*Aim*:
Make an exact copy of the records, dropping all pictures.

*Scene script records*:

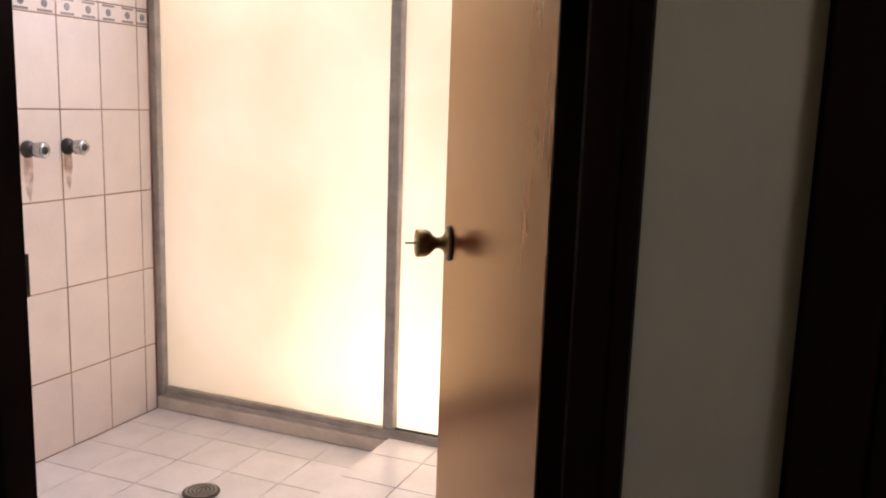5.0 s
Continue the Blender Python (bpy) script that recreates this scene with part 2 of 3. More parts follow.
BEDWOOD = varnish(wood("brown_door_veneer", (0.070, 0.030, 0.022), (0.110, 0.050, 0.038), 0.5, 0.0), (0.72, 0.66, 0.68), 0.14)
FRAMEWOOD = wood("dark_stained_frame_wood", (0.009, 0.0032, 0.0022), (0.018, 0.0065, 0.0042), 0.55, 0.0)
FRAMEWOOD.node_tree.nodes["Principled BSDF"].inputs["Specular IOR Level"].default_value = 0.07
BRASS = material("tarnished_brass", (0.30, 0.22, 0.10), 0.36, 0.9, var=0.3, scale=40, bump=0.05)
# darker copy of the brass, with the knob's backlit shade in its colour
BACKLITBRASS = material("backlit_brass", (0.13, 0.085, 0.035), 0.3, 0.9, var=0.3, scale=40, bump=0.05)
BRONZE = material("dark_bronze", (0.10, 0.075, 0.045), 0.38, 0.85, var=0.3, scale=40, bump=0.05)
STEEL = material("key_steel", (0.12, 0.11, 0.11), 0.35, 0.9, var=0.2)
CHROME = material("worn_chrome", (0.55, 0.56, 0.58), 0.2, 1.0, var=0.15, scale=30, bump=0.02)
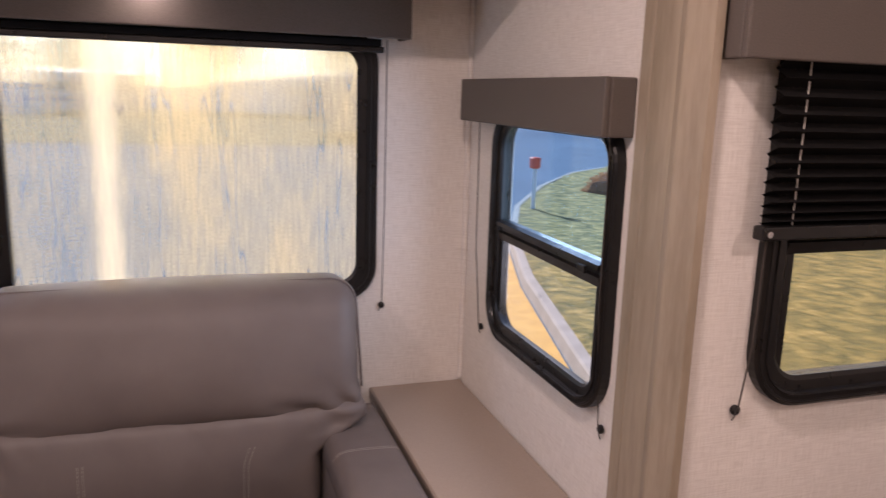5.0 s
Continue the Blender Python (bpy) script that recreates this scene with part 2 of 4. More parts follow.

*Written reply*:
5.0 s
Continue the Blender Python (bpy) script that recreates this scene with part 2 of 3. More parts follow.
BEDWOOD = varnish(wood("brown_door_veneer", (0.070, 0.030, 0.022), (0.110, 0.050, 0.038), 0.5, 0.0), (0.72, 0.66, 0.68), 0.14)
FRAMEWOOD = wood("dark_stained_frame_wood", (0.009, 0.0032, 0.0022), (0.018, 0.0065, 0.0042), 0.55, 0.0)
FRAMEWOOD.node_tree.nodes["Principled BSDF"].inputs["Specular IOR Level"].default_value = 0.07
BRASS = material("tarnished_brass", (0.30, 0.22, 0.10), 0.36, 0.9, var=0.3, scale=40, bump=0.05)
# darker copy of the brass, with the knob's backlit shade in its colour
BACKLITBRASS = material("backlit_brass", (0.13, 0.085, 0.035), 0.3, 0.9, var=0.3, scale=40, bump=0.05)
BRONZE = material("dark_bronze", (0.10, 0.075, 0.045), 0.38, 0.85, var=0.3, scale=40, bump=0.05)
STEEL = material("key_steel", (0.12, 0.11, 0.11), 0.35, 0.9, var=0.2)
CHROME = material("worn_chrome", (0.55, 0.56, 0.58), 0.2, 1.0, var=0.15, scale=30, bump=0.02)
5.0 s
Continue the Blender Python (bpy) script that recreates this scene with part 2 of 4. More parts follow.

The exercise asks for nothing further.